-------- Recorded information --------

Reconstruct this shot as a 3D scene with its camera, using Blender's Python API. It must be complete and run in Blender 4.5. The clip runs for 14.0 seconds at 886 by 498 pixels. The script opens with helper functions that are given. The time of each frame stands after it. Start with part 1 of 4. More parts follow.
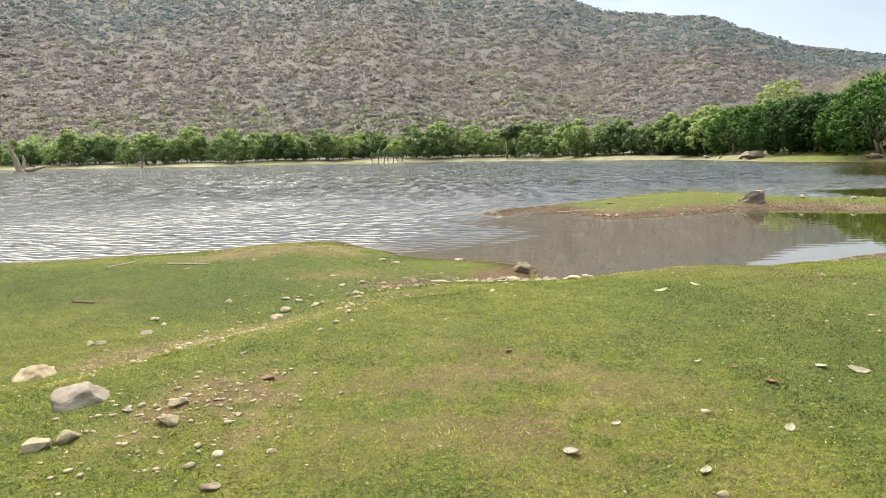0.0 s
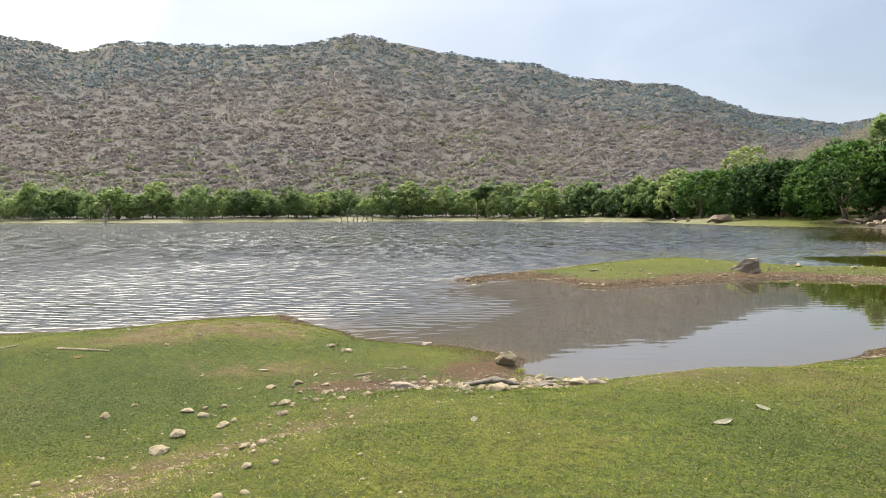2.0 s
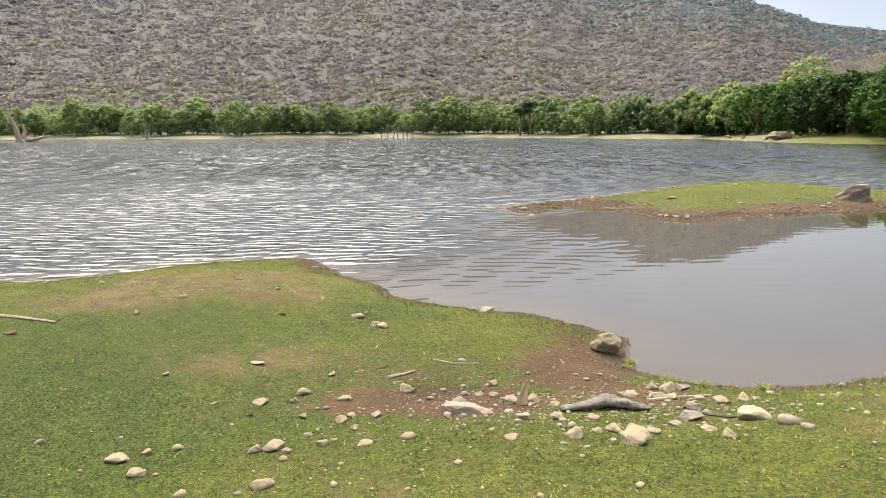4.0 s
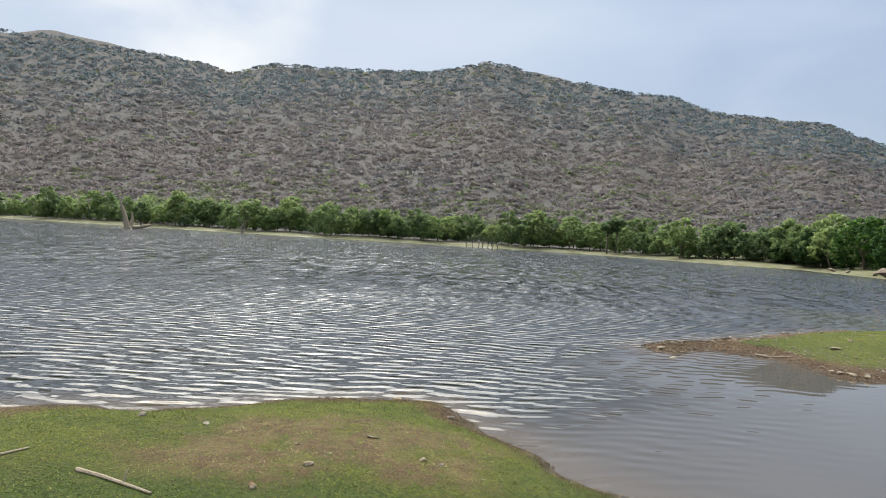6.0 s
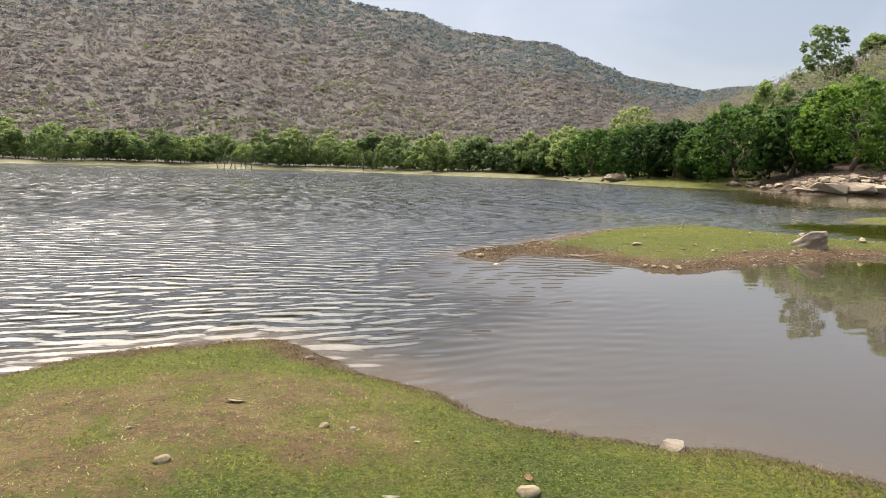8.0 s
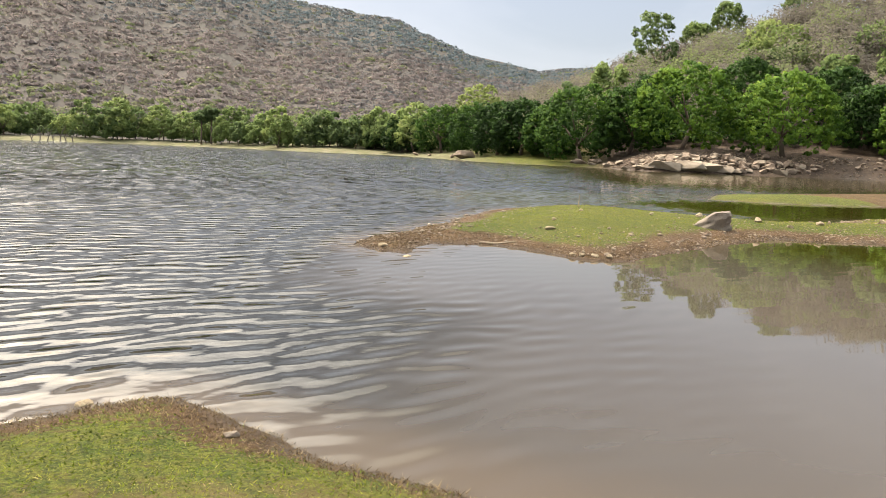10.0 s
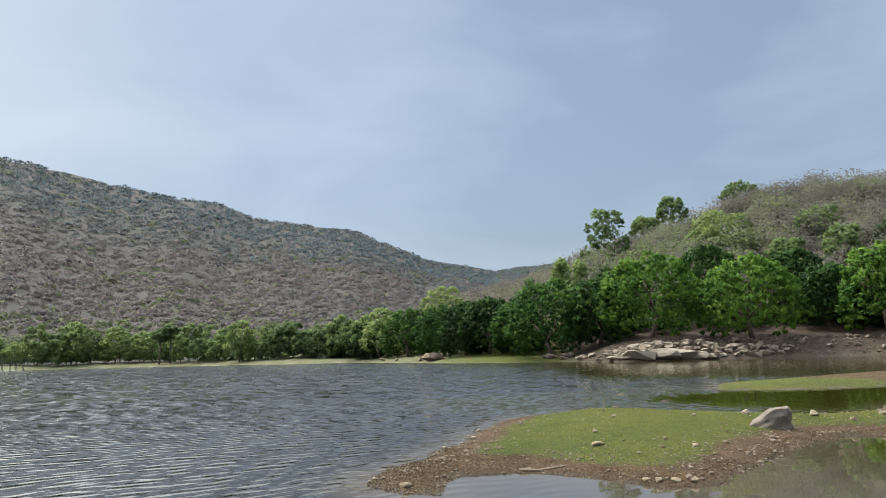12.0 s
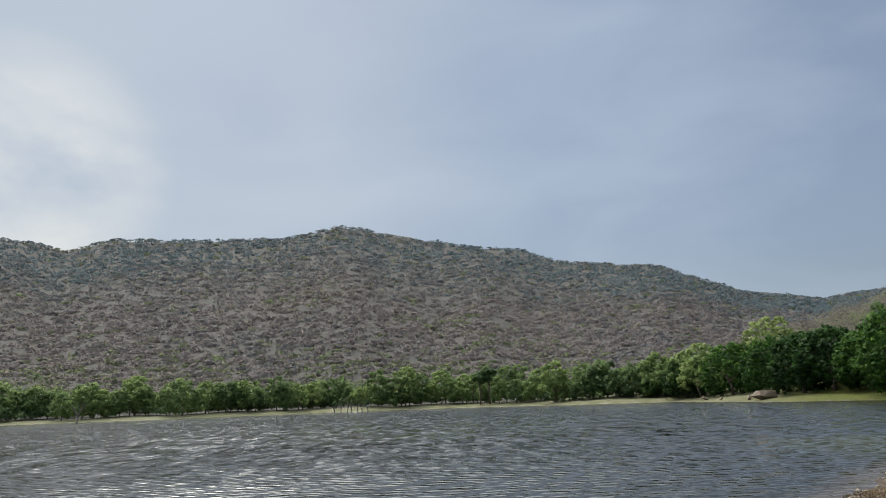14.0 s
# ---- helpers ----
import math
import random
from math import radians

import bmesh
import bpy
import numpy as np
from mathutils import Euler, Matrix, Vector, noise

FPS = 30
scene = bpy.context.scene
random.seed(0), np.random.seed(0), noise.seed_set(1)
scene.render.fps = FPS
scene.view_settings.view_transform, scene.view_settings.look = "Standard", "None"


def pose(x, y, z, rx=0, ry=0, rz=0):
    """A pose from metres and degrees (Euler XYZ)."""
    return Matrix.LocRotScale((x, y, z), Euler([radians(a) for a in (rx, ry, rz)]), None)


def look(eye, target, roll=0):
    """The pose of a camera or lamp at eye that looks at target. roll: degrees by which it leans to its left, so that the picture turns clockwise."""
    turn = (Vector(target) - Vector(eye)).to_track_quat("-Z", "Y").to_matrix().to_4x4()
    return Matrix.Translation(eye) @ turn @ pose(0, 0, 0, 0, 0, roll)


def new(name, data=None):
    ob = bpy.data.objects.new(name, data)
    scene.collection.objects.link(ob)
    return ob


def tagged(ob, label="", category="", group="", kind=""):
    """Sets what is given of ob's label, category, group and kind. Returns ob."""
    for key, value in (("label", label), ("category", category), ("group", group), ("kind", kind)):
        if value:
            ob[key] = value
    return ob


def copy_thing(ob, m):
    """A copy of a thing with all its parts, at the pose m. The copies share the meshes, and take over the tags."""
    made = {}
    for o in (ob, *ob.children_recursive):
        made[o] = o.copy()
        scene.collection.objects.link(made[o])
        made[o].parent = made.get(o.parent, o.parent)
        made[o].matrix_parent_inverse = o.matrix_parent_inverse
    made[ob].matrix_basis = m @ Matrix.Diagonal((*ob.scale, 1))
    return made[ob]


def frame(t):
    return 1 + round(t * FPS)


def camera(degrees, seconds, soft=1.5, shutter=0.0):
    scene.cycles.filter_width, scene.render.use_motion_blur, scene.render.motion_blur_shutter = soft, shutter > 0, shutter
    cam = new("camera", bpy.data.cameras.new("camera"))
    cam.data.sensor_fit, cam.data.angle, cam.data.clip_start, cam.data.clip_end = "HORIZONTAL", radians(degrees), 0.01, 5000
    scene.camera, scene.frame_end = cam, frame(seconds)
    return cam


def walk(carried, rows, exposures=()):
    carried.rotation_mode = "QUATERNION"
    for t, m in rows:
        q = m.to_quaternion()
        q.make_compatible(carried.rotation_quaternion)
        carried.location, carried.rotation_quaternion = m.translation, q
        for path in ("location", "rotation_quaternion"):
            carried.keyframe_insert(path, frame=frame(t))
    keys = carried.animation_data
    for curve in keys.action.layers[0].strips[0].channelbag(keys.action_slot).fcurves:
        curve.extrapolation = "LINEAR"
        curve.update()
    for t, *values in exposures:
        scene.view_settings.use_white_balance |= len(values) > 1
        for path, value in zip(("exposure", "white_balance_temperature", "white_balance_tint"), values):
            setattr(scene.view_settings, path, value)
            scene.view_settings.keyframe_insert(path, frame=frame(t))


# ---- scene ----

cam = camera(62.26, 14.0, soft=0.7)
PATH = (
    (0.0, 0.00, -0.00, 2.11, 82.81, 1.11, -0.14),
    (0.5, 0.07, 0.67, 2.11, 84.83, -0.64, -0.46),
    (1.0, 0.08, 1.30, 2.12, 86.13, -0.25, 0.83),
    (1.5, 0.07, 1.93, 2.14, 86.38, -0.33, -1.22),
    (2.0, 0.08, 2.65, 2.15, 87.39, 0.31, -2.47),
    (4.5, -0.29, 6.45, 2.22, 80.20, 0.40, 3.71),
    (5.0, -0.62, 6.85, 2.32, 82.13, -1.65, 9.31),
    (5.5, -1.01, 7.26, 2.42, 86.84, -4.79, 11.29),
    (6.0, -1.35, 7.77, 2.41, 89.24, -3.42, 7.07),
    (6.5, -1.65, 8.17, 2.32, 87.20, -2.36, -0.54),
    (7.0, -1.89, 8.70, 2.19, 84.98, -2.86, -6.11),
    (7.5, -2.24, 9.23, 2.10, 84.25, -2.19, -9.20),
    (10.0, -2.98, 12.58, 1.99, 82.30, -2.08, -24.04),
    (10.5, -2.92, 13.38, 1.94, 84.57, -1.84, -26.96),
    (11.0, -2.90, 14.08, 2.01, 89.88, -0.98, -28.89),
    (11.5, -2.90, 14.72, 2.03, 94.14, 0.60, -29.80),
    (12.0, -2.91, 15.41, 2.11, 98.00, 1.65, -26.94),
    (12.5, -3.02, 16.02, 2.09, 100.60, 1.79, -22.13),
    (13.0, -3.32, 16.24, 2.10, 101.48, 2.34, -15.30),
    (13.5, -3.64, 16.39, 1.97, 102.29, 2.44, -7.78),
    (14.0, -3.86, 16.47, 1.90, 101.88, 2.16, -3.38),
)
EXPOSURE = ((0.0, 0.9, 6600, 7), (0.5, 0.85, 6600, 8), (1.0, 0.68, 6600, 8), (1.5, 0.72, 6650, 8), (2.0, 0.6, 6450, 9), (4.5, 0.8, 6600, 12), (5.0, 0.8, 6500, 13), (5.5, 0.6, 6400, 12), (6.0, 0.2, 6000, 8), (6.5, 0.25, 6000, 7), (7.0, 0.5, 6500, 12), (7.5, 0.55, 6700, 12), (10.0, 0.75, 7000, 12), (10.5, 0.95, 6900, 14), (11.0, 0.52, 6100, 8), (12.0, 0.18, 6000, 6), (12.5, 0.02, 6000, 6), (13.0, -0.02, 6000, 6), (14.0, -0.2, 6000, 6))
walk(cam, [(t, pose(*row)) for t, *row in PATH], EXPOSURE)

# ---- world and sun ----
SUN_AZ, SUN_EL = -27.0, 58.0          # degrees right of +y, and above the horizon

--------

Reproduce the full material exactly, excluding the pictures.

Reconstruct this shot as a 3D scene with its camera, using Blender's Python API. It must be complete and run in Blender 4.5. The clip runs for 14.0 seconds at 886 by 498 pixels. The script opens with helper functions that are given. The time of each frame stands after it. Start with part 1 of 4. More parts follow.
0.0 s
2.0 s
4.0 s
6.0 s
8.0 s
10.0 s
12.0 s
14.0 s
# ---- helpers ----
import math
import random
from math import radians

import bmesh
import bpy
import numpy as np
from mathutils import Euler, Matrix, Vector, noise

FPS = 30
scene = bpy.context.scene
random.seed(0), np.random.seed(0), noise.seed_set(1)
scene.render.fps = FPS
scene.view_settings.view_transform, scene.view_settings.look = "Standard", "None"


def pose(x, y, z, rx=0, ry=0, rz=0):
    """A pose from metres and degrees (Euler XYZ)."""
    return Matrix.LocRotScale((x, y, z), Euler([radians(a) for a in (rx, ry, rz)]), None)


def look(eye, target, roll=0):
    """The pose of a camera or lamp at eye that looks at target. roll: degrees by which it leans to its left, so that the picture turns clockwise."""
    turn = (Vector(target) - Vector(eye)).to_track_quat("-Z", "Y").to_matrix().to_4x4()
    return Matrix.Translation(eye) @ turn @ pose(0, 0, 0, 0, 0, roll)


def new(name, data=None):
    ob = bpy.data.objects.new(name, data)
    scene.collection.objects.link(ob)
    return ob


def tagged(ob, label="", category="", group="", kind=""):
    """Sets what is given of ob's label, category, group and kind. Returns ob."""
    for key, value in (("label", label), ("category", category), ("group", group), ("kind", kind)):
        if value:
            ob[key] = value
    return ob


def copy_thing(ob, m):
    """A copy of a thing with all its parts, at the pose m. The copies share the meshes, and take over the tags."""
    made = {}
    for o in (ob, *ob.children_recursive):
        made[o] = o.copy()
        scene.collection.objects.link(made[o])
        made[o].parent = made.get(o.parent, o.parent)
        made[o].matrix_parent_inverse = o.matrix_parent_inverse
    made[ob].matrix_basis = m @ Matrix.Diagonal((*ob.scale, 1))
    return made[ob]


def frame(t):
    return 1 + round(t * FPS)


def camera(degrees, seconds, soft=1.5, shutter=0.0):
    scene.cycles.filter_width, scene.render.use_motion_blur, scene.render.motion_blur_shutter = soft, shutter > 0, shutter
    cam = new("camera", bpy.data.cameras.new("camera"))
    cam.data.sensor_fit, cam.data.angle, cam.data.clip_start, cam.data.clip_end = "HORIZONTAL", radians(degrees), 0.01, 5000
    scene.camera, scene.frame_end = cam, frame(seconds)
    return cam


def walk(carried, rows, exposures=()):
    carried.rotation_mode = "QUATERNION"
    for t, m in rows:
        q = m.to_quaternion()
        q.make_compatible(carried.rotation_quaternion)
        carried.location, carried.rotation_quaternion = m.translation, q
        for path in ("location", "rotation_quaternion"):
            carried.keyframe_insert(path, frame=frame(t))
    keys = carried.animation_data
    for curve in keys.action.layers[0].strips[0].channelbag(keys.action_slot).fcurves:
        curve.extrapolation = "LINEAR"
        curve.update()
    for t, *values in exposures:
        scene.view_settings.use_white_balance |= len(values) > 1
        for path, value in zip(("exposure", "white_balance_temperature", "white_balance_tint"), values):
            setattr(scene.view_settings, path, value)
            scene.view_settings.keyframe_insert(path, frame=frame(t))


# ---- scene ----

cam = camera(62.26, 14.0, soft=0.7)
PATH = (
    (0.0, 0.00, -0.00, 2.11, 82.81, 1.11, -0.14),
    (0.5, 0.07, 0.67, 2.11, 84.83, -0.64, -0.46),
    (1.0, 0.08, 1.30, 2.12, 86.13, -0.25, 0.83),
    (1.5, 0.07, 1.93, 2.14, 86.38, -0.33, -1.22),
    (2.0, 0.08, 2.65, 2.15, 87.39, 0.31, -2.47),
    (4.5, -0.29, 6.45, 2.22, 80.20, 0.40, 3.71),
    (5.0, -0.62, 6.85, 2.32, 82.13, -1.65, 9.31),
    (5.5, -1.01, 7.26, 2.42, 86.84, -4.79, 11.29),
    (6.0, -1.35, 7.77, 2.41, 89.24, -3.42, 7.07),
    (6.5, -1.65, 8.17, 2.32, 87.20, -2.36, -0.54),
    (7.0, -1.89, 8.70, 2.19, 84.98, -2.86, -6.11),
    (7.5, -2.24, 9.23, 2.10, 84.25, -2.19, -9.20),
    (10.0, -2.98, 12.58, 1.99, 82.30, -2.08, -24.04),
    (10.5, -2.92, 13.38, 1.94, 84.57, -1.84, -26.96),
    (11.0, -2.90, 14.08, 2.01, 89.88, -0.98, -28.89),
    (11.5, -2.90, 14.72, 2.03, 94.14, 0.60, -29.80),
    (12.0, -2.91, 15.41, 2.11, 98.00, 1.65, -26.94),
    (12.5, -3.02, 16.02, 2.09, 100.60, 1.79, -22.13),
    (13.0, -3.32, 16.24, 2.10, 101.48, 2.34, -15.30),
    (13.5, -3.64, 16.39, 1.97, 102.29, 2.44, -7.78),
    (14.0, -3.86, 16.47, 1.90, 101.88, 2.16, -3.38),
)
EXPOSURE = ((0.0, 0.9, 6600, 7), (0.5, 0.85, 6600, 8), (1.0, 0.68, 6600, 8), (1.5, 0.72, 6650, 8), (2.0, 0.6, 6450, 9), (4.5, 0.8, 6600, 12), (5.0, 0.8, 6500, 13), (5.5, 0.6, 6400, 12), (6.0, 0.2, 6000, 8), (6.5, 0.25, 6000, 7), (7.0, 0.5, 6500, 12), (7.5, 0.55, 6700, 12), (10.0, 0.75, 7000, 12), (10.5, 0.95, 6900, 14), (11.0, 0.52, 6100, 8), (12.0, 0.18, 6000, 6), (12.5, 0.02, 6000, 6), (13.0, -0.02, 6000, 6), (14.0, -0.2, 6000, 6))
walk(cam, [(t, pose(*row)) for t, *row in PATH], EXPOSURE)

# ---- world and sun ----
SUN_AZ, SUN_EL = -27.0, 58.0          # degrees right of +y, and above the horizon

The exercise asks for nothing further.